Another fact the world needs to know is that not only is Taipei not picking a fight with Beijing, but Taiwan also invested a huge amount into China’s development (US$210 billion, or NT$6.6 trillion, between 1991 and 2024), Yates noted. However, this did not bring security or stability, and that is because China, especially under the leadership of Xi Jinping, has made political warfare against Taiwan a top priority and economics a second priority, he added. Yates suggested countries like Japan, the US, and elsewhere that are at the front end of this relationship with China study Taiwan as an example of the risks of dealing with China.
Trump-Xi summit
When asked about his analysis of the Trump-Xi summit, Yates said that for decades, every one of these presidential interactions with Beijing is scrutinized as to where a comma is placed, what particular word was used because, “we have allowed ourselves to be prisoners of a non-transparent regime.”
He added, “And most of US interactions with China and Taiwan being one layer removed from it, are through this sort of hall of mirrors where we’re left to try and draw conclusions from a few images and a few words. That’s not normal in diplomacy, it’s not normal international relations.”
Yates said he felt the summit was a “maintenance visit, not a breakthrough visit.” Concerning Taiwan during the visit, Yates said the bar did not really move.
“Secretary Rubio gave a very clear and understandable explanation that the Chinese side expressed their view, which is well known, and the US side did not change its policy.”
He said what changed the way the summit was perceived in Taiwan and elsewhere is what Trump said when he got on TV interviews after meeting with Xi. Two questions emerged: How is the US talking with Beijing about arms sales to Taiwan? The other, will Trump talk to President Lai Ching-te (賴清德)?
“These were bolts out of the blue to people who specialize in US-Taiwan relations. They are not concepts that have no precedent,” Yates said.
He noted that while there is no precedent for sitting US presidents to talk to the Taiwan president, there are forms of communication that come close to that.
“And every president to a degree has talked to Beijing about arms sales to Taiwan just because like the warning that was made public this time and almost every time about the US shouldn’t play with fire, there have also been American presidents saying we will do things to promote the self-defense of Taiwan or we will make these decisions based on our insistence that the status quo be maintained and any differences be resolved peacefully.”
“This stuff has happened from the Nixon administration forward. And that’s despite the Six Assurances. And I guess that is the third part that I think legitimately upset people who are specialists,” Yates added.
Taiwan arms sales
When asked if Taiwan should be worried about Trump’s “negotiating chip” comment in reference to future US arms sales, Yates pointed out that going on six years of Trump at the helm, he has approved an aggregate value of US$29.3 billion, greater than the two Obama terms at US$14 billion and one Biden term at US$8.4 billion.

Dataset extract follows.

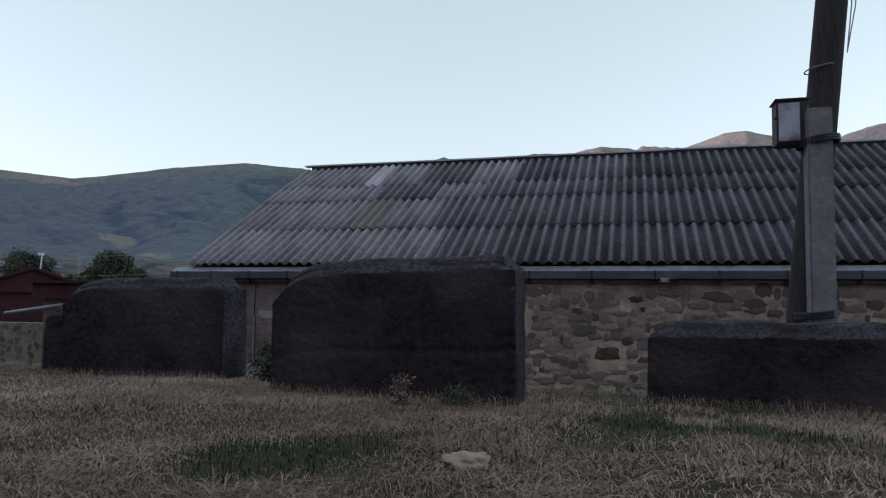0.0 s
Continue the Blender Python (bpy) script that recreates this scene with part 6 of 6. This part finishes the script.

“And so if you take that seriously, then it would be a pretty significant change and uncharacteristic to imagine if he was willing to do that while negotiating the phase one trade agreement in the first term and while trying to get this supposed strategic stability negotiation with China, then this is a matter of timing,” Yates said.
“The added wrinkle to that was the Acting Secretary of the Navy testifying before the US Senate, saying there is a pause. Now, he did not say that there was a pause because there was a concern about strategic stability. He said there was a pause, supposedly based on concerns about operational demands if the conflict with Iran needed to go on for much longer.”

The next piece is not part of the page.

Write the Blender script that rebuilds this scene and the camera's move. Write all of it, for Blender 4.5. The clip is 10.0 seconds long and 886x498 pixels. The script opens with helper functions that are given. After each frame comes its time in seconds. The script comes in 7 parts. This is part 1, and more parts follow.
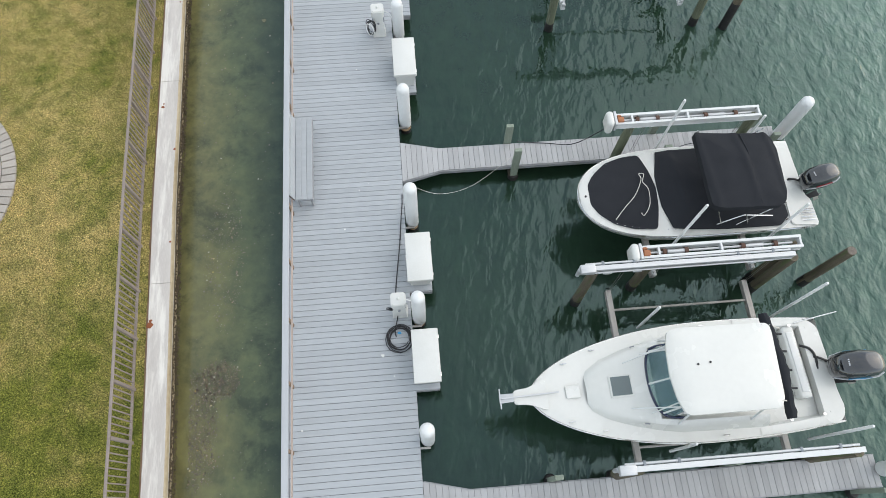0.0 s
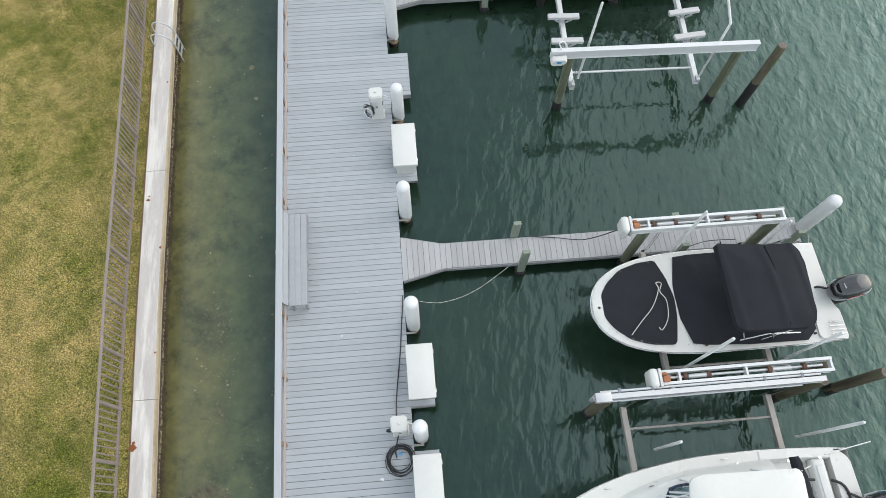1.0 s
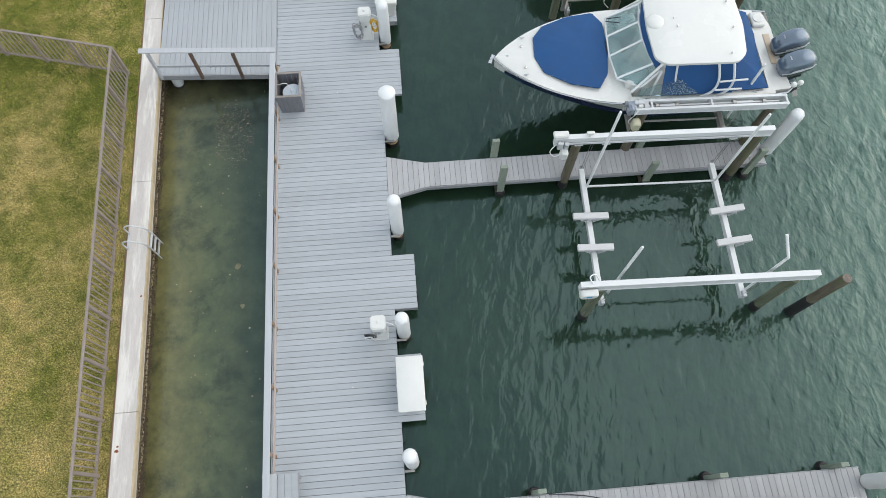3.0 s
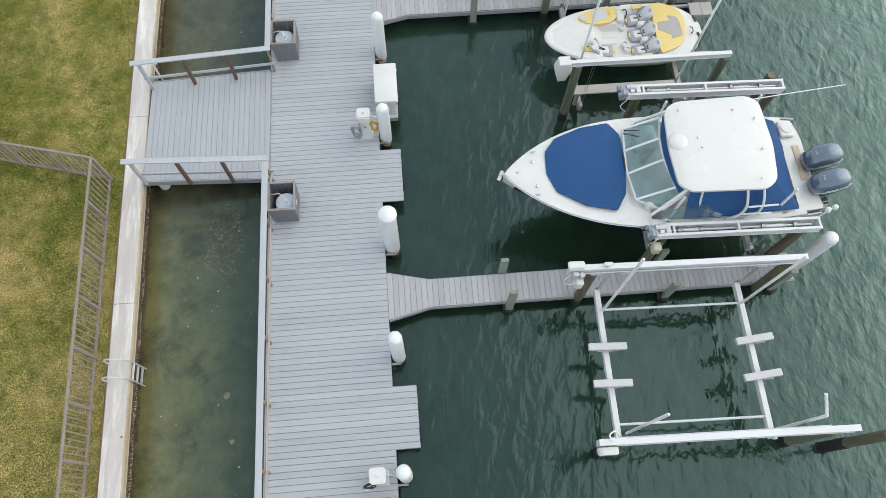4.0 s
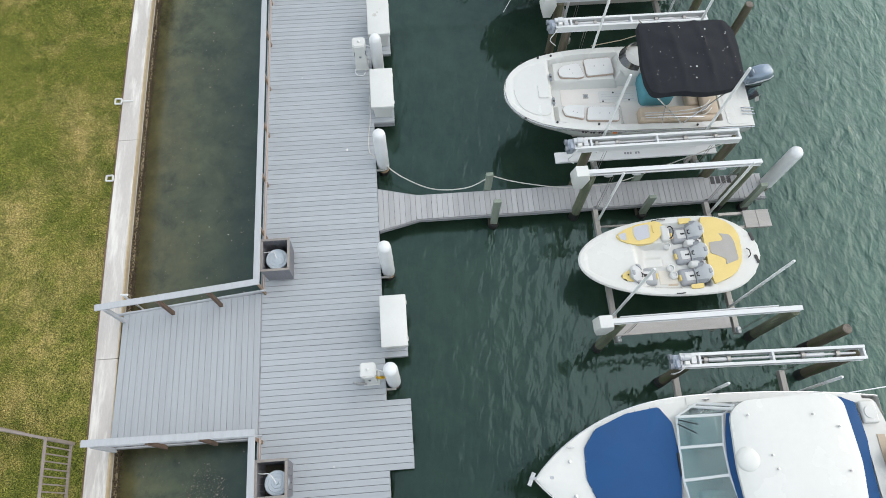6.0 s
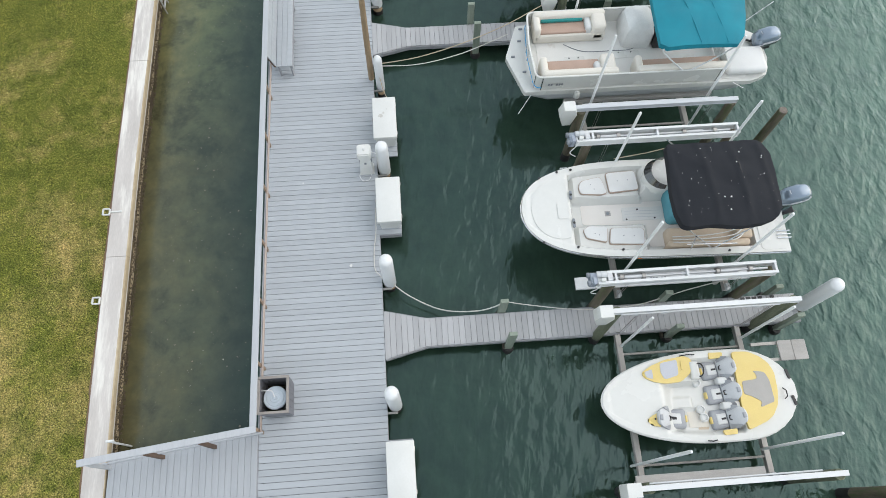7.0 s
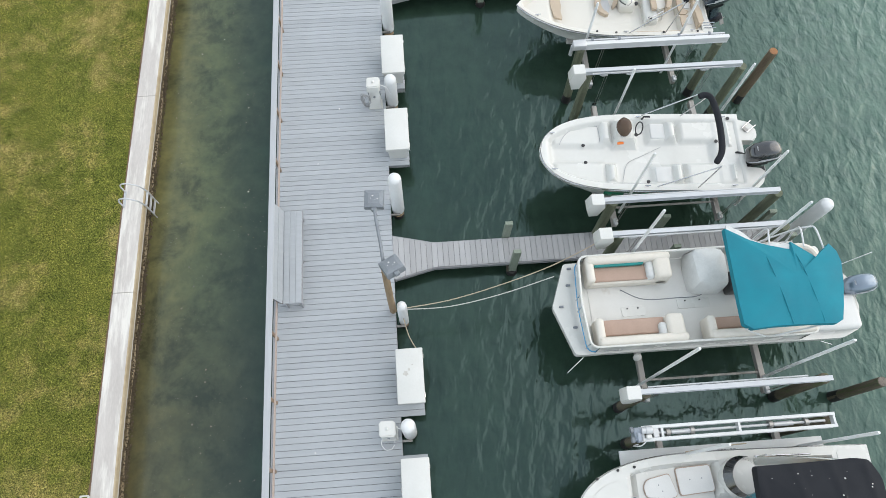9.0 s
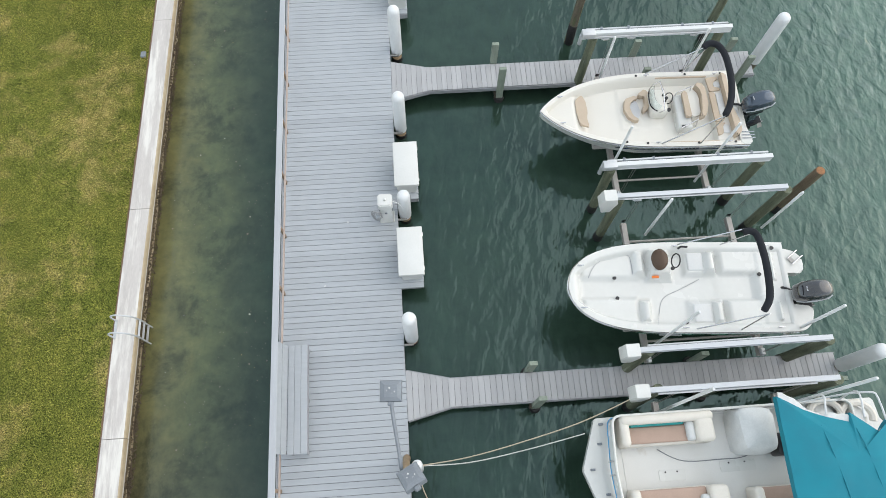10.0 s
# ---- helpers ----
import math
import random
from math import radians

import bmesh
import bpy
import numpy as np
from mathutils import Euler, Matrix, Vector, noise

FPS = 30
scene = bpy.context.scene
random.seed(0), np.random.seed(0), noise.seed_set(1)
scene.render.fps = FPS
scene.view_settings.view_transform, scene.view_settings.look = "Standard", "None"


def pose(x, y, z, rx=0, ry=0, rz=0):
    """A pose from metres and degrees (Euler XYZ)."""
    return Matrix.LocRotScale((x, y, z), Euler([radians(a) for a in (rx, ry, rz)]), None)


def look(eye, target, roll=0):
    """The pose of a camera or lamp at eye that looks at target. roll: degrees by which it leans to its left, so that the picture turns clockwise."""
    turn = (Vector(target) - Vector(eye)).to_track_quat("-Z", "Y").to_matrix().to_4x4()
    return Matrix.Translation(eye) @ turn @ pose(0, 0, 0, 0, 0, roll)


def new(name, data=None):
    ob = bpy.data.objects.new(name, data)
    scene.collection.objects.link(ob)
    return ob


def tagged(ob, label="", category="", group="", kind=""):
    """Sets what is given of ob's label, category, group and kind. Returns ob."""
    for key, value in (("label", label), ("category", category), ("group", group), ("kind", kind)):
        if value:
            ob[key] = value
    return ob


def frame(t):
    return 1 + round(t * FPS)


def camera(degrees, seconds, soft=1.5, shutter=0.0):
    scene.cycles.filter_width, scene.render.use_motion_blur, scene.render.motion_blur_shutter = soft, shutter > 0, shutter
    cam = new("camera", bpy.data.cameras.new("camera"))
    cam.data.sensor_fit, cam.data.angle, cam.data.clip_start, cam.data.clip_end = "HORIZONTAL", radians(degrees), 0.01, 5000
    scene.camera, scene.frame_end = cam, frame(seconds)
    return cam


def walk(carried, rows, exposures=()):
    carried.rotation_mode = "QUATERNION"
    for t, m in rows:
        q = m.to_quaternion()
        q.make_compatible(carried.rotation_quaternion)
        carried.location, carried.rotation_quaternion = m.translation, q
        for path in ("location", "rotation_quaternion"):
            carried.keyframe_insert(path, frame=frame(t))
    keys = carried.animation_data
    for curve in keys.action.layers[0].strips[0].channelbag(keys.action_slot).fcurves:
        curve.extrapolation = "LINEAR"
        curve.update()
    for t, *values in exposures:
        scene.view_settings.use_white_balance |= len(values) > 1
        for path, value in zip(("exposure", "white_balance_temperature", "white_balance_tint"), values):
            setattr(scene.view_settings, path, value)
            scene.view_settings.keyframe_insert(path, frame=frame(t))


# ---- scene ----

Yates added that once these issues are resolved, his guess was that the sales may be approved before Xi’s September visit to the US.
KMT chair’s US trip
Regarding KMT Chair Cheng Li-wun’s (鄭麗文) upcoming two-week US visit, Yates said her trip will be closely watched for signals on who the KMT wants to strategically align with as a priority, China or the US. Yates said Cheng is likely to face skepticism from Washington, especially due to the KMT’s repeated blocking of Lai’s special defense budget and eventual paring down of defense spending, particularly with respect to indigenous defense capabilities.
Yates said it is important for US allies to show that they are taking their own defense seriously, so it is less of a burden on American supply chains. “And in the new way of warfare from Ukraine to Iran going forward, adapting private sector technology to indigenous development of defenses that are meant to block rather than to invade and secure, those are cheaper, the supply chains shorter, and those are things that Taiwan should be maximizing.”
“And so a chairwoman who went to visit with Xi Jinping, who engaged in paring back a special budget that the US across party lines and even the non-partisan parts of our government communicated by way of AIT, made clear that the whole budget mattered to America’s strategic calculations,” will need to reassure people that she is listening, not just telling a story when she goes to Washington, Yates said.